We believe that top companies will continue to concentrate on fostering trust and emotional connection with their customers.
If everyone has AI tools, the sales teams with the best creativity, empathy, communication, listening, and other human soft skills will continue to separate themselves from the pack.
Remove Roadblocks for Salespeople
On average, sales professionals spend just around 32% of their time actually selling. The rest dissipates in non-revenue generating activities.
One of the key discussions for any sales team is how AI can automate various sales tasks.
Tools like call recordings, CRM updating, data enrichment, lead scoring, and call summaries save sellers a ton of busy work. There are AI-driven presentation builders, email writers, and virtual communication tools that can help sellers engage with, communicate, collaborate, and build consensus with buyers faster than ever before. Just make sure the AI tools you select actually remove roadblocks for sellers, as opposed to replacing old roadblocks with bigger new ones, for instance by making data entry tasks more cumbersome or more confusing. When in doubt, test-drive the tool yourself before you ask a member of your sales team to use it daily.
Smarter Sales Forecasts
AI tools can now help in forecasting sales much more accurately than in the past. Sandler’s Deal IQ, for instance, can analyse customer engagement data, spotlight the most valuable leads, and identify the deals that are most likely to close. A sales leader who does not take advantage of that information puts the team and the organisation at a competitive disadvantage.
Let’s face it. The role of sales manager or business owner now requires an acute understanding of market trends, pipeline metrics, consumer behaviour, and technological advancements. That means this role now requires the use of AI tools. Of course, these tools must be used responsibly. The same, however, can be said of any sales tool in the sales leader’s arsenal.

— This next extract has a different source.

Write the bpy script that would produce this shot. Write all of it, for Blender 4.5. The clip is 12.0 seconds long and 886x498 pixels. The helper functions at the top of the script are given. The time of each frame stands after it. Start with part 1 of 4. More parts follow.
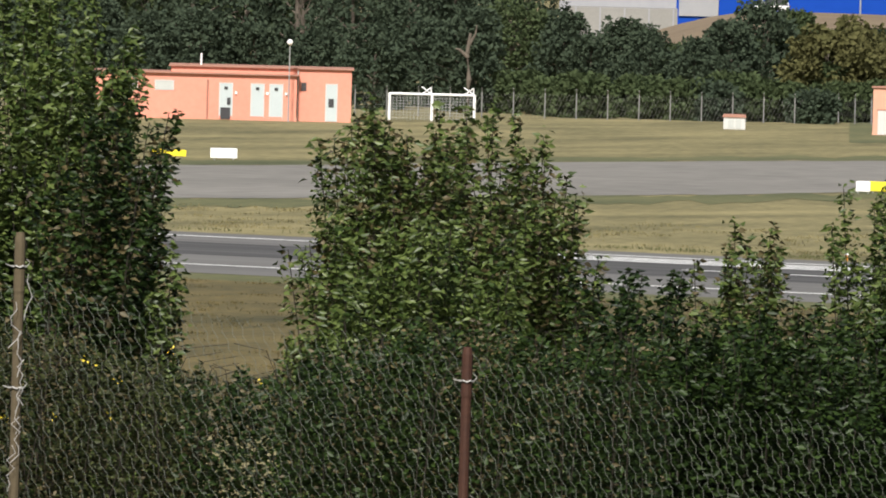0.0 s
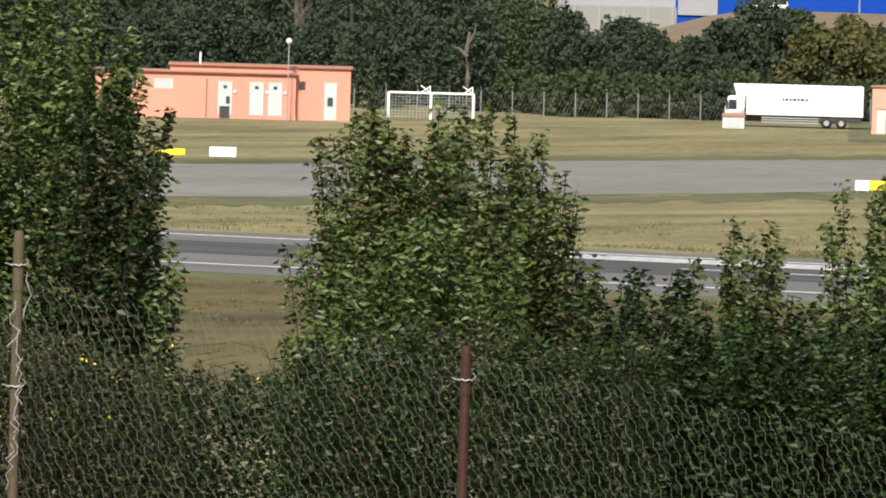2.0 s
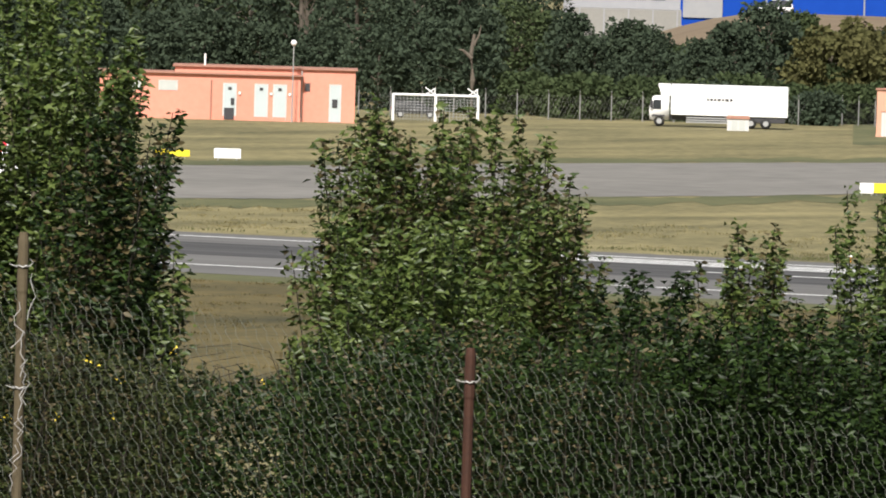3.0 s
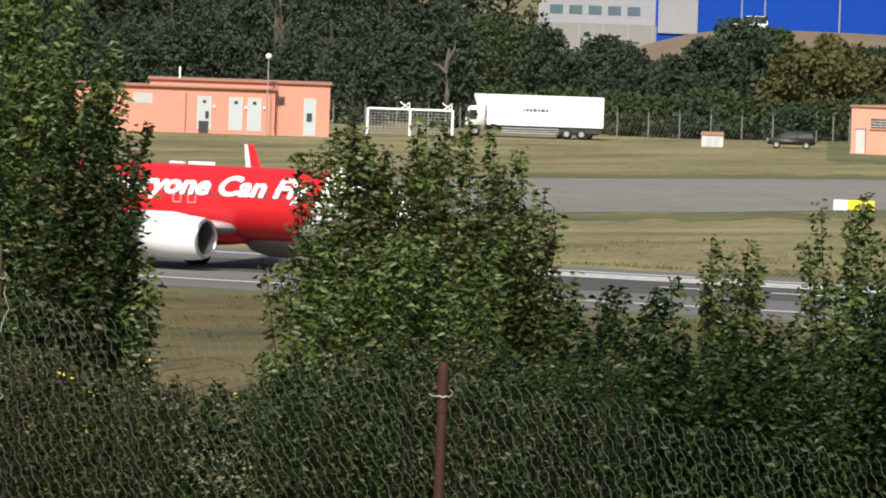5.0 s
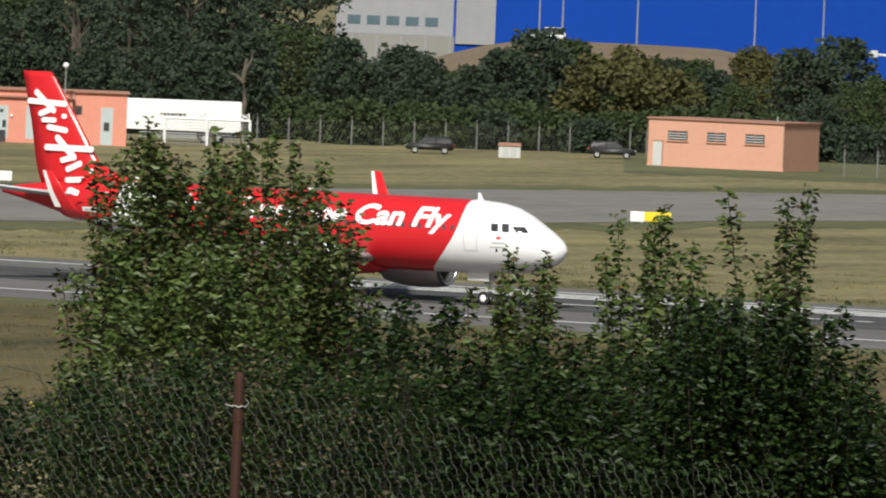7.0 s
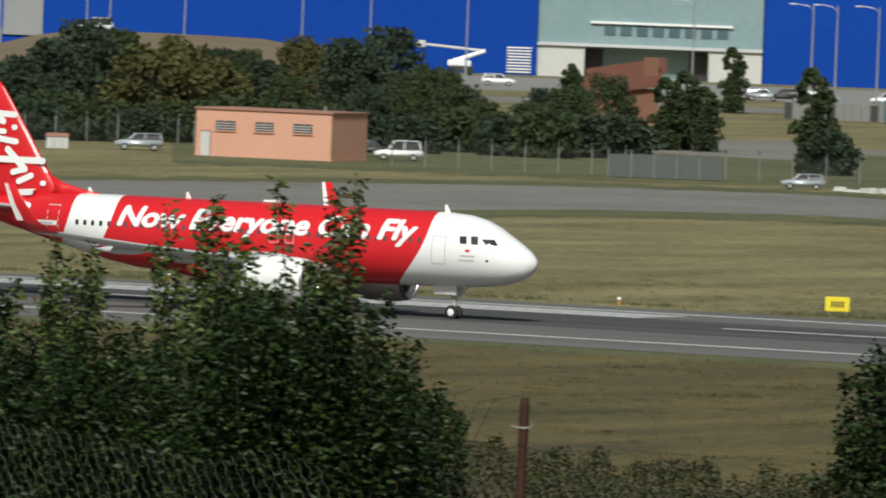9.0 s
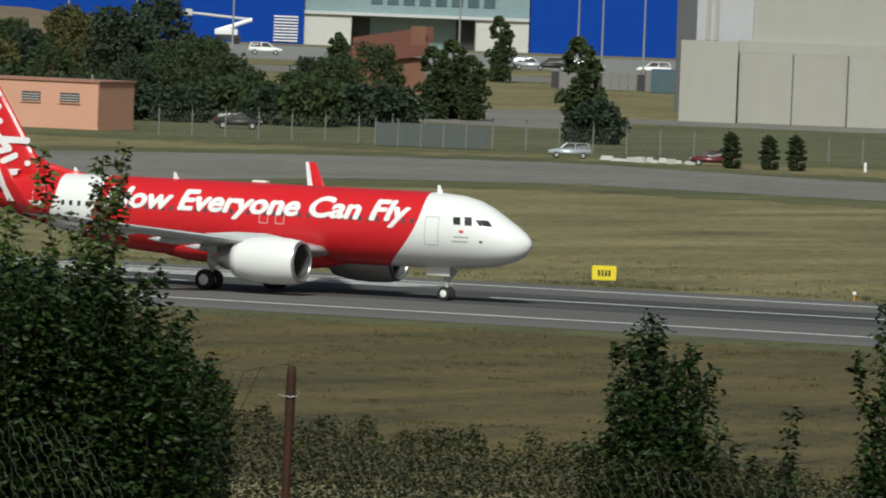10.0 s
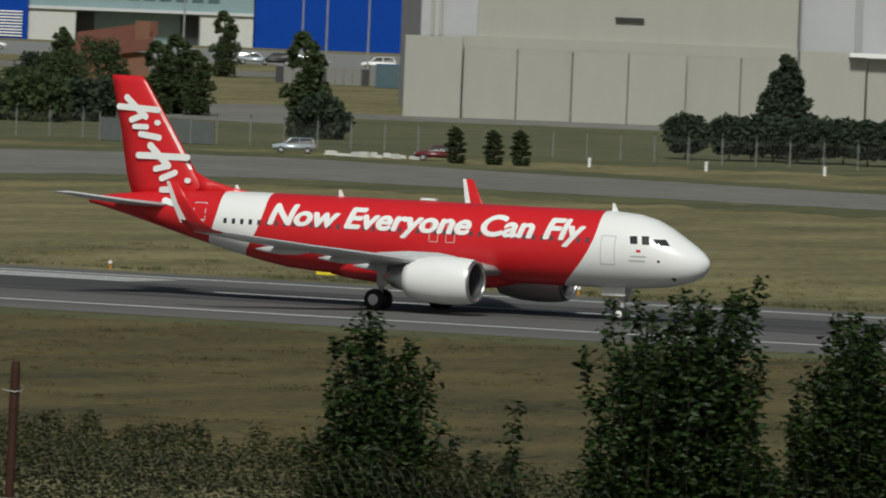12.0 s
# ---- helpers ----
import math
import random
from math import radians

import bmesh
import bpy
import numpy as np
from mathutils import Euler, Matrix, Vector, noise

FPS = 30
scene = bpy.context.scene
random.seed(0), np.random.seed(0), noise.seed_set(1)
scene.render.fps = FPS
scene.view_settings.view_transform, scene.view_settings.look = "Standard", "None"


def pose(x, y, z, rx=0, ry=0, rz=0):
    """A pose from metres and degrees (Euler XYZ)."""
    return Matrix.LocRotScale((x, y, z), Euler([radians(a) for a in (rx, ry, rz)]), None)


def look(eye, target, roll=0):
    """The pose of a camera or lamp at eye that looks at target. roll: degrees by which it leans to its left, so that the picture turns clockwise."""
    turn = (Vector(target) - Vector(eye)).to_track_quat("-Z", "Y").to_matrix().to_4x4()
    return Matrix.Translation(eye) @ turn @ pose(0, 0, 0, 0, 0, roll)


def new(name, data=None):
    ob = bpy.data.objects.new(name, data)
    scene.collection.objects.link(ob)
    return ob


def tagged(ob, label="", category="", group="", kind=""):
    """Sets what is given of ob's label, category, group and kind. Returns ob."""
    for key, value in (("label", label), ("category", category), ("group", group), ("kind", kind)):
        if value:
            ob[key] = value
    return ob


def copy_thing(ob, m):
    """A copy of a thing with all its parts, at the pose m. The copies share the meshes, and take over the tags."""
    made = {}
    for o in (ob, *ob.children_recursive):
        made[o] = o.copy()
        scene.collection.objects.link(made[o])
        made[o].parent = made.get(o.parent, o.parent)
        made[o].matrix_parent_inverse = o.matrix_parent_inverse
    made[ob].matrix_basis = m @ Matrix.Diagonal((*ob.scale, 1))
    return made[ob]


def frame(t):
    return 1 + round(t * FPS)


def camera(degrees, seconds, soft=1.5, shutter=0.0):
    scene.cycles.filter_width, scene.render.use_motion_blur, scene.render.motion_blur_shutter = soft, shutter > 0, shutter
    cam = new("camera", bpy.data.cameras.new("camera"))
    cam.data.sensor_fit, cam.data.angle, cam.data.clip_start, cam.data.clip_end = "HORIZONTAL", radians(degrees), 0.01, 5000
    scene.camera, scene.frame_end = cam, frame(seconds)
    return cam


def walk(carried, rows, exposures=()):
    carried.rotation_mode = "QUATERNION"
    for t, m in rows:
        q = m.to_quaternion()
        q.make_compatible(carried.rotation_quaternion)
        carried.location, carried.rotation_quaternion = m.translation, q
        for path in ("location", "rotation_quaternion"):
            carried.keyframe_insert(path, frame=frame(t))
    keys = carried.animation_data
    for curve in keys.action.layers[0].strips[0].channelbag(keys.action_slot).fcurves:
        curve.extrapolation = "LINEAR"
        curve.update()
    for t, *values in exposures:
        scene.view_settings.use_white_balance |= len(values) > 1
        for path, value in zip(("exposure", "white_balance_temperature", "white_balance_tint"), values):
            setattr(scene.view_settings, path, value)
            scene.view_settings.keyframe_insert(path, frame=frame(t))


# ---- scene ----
# The camera stands on a hillside at the origin; +X runs along the runway, bearings are degrees from +Y towards +X.
EYE = 23.13
cam = camera(4.027, 12.0, soft=1.9, shutter=0.3)
# seconds, bearing, pitch, lean
PAN = (
    (0.0, -31.832, -1.788, 1.536),
    (0.5, -31.829, -1.790, 1.537),
    (1.0, -31.827, -1.792, 1.537),
    (1.5, -31.826, -1.794, 1.538),
    (2.0, -31.827, -1.793, 1.578),
    (2.5, -31.831, -1.791, 1.619),
    (4.5, -31.820, -1.736, 1.920),
    (5.0, -31.730, -1.715, 1.999),
    (5.5, -31.586, -1.693, 2.082),
    (6.0, -31.368, -1.671, 2.108),
    (6.5, -31.103, -1.648, 2.207),
    (8.5, -29.440, -1.608, 2.239),
    (9.0, -28.752, -1.600, 2.187),
    (9.5, -28.121, -1.656, 2.073),
    (10.0, -27.687, -1.701, 2.236),
    (10.5, -27.456, -1.680, 2.262),
    (11.0, -27.211, -1.671, 2.263),
    (11.5, -26.886, -1.668, 2.190),
    (12.0, -26.433, -1.675, 2.293),
)


def aim(bearing, pitch, lean):
    b, p = radians(bearing), radians(pitch)
    way = Vector((math.cos(p) * math.sin(b), math.cos(p) * math.cos(b), math.sin(p)))
    return look((0, 0, EYE), Vector((0, 0, EYE)) + way * 100, lean)


walk(cam, [(t, aim(b, p, r)) for t, b, p, r in PAN], [(0.0, 0.64, 6500, 10), (2.5, 0.74, 6500, 10), (4.5, 0.60, 6500, 10), (5.5, 0.46, 6500, 9), (6.5, 0.26, 6450, 7), (8.5, 0.0, 6350, 4), (9.5, -0.15, 6300, 2), (10.5, -0.31, 6250, 1), (12.0, -0.58, 6300, 2)])

# ---- light: a bright, thinly clouded sky ----
SUN_UP, SUN_BEARING = 44.0, 160.0
world = bpy.data.worlds.new("sky")
scene.world = world
world.use_nodes = True
wn = world.node_tree.nodes
sky = wn.new("ShaderNodeTexSky")
sky.sky_type = "NISHITA"
sky.sun_disc = False
sky.sun_elevation = radians(SUN_UP)
sky.sun_rotation = radians(SUN_BEARING)
sky.dust_density = 4.0
sky.ozone_density = 0.6
world.node_tree.links.new(sky.outputs[0], wn["Background"].inputs[0])
wn["Background"].inputs[1].default_value = 0.046
sun = new("sun", bpy.data.lights.new("sun", "SUN"))
sun.data.energy, sun.data.angle, sun.data.color = 3.9, radians(7), (1.0, 0.97, 0.91)
sun.matrix_world = look((0, 0, 0), (-math.sin(radians(SUN_BEARING)) * math.cos(radians(SUN_UP)), -math.cos(radians(SUN_BEARING)) * math.cos(radians(SUN_UP)), -math.sin(radians(SUN_UP))))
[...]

Bottom line: We must continue to learn how to navigate towards success without compromising organisational integrity.
We can do that. And the alternative, lagging behind in game-changing technology, could result in the loss of customers to more tech-savvy competitors.
The Road Ahead -- What Are the Future Implications of AI in Sales?
For one thing, companies will have to commit to reskill and upskill their teams if they are serious about competing. Top performers in sales and leadership will need training and support to ensure that AI is used effectively and ethically.
On top of that, our team members will also need to hone their soft skills. Things like bonding and rapport, one-on-one communication, and coalition building are more important in the AI era. Many sales positions are disappearing with advances in AI – and those that remain will demand superior one-on-one and team engagement skills, expressed both in real time and via digital communication platforms. Those who are now succeeding in sales are not the people who are the best order-takers… they're the people who are the most effective communicators.
Our teams must combine mastery of AI tools with the mastery of human dynamics.
The use of AI in sales is no longer a speculative “what if” topic – it’s an undeniable present-tense reality that is revolutionising and will continue to revolutionise the sales landscape. The future, in other words, is already here. Are you and your team ready?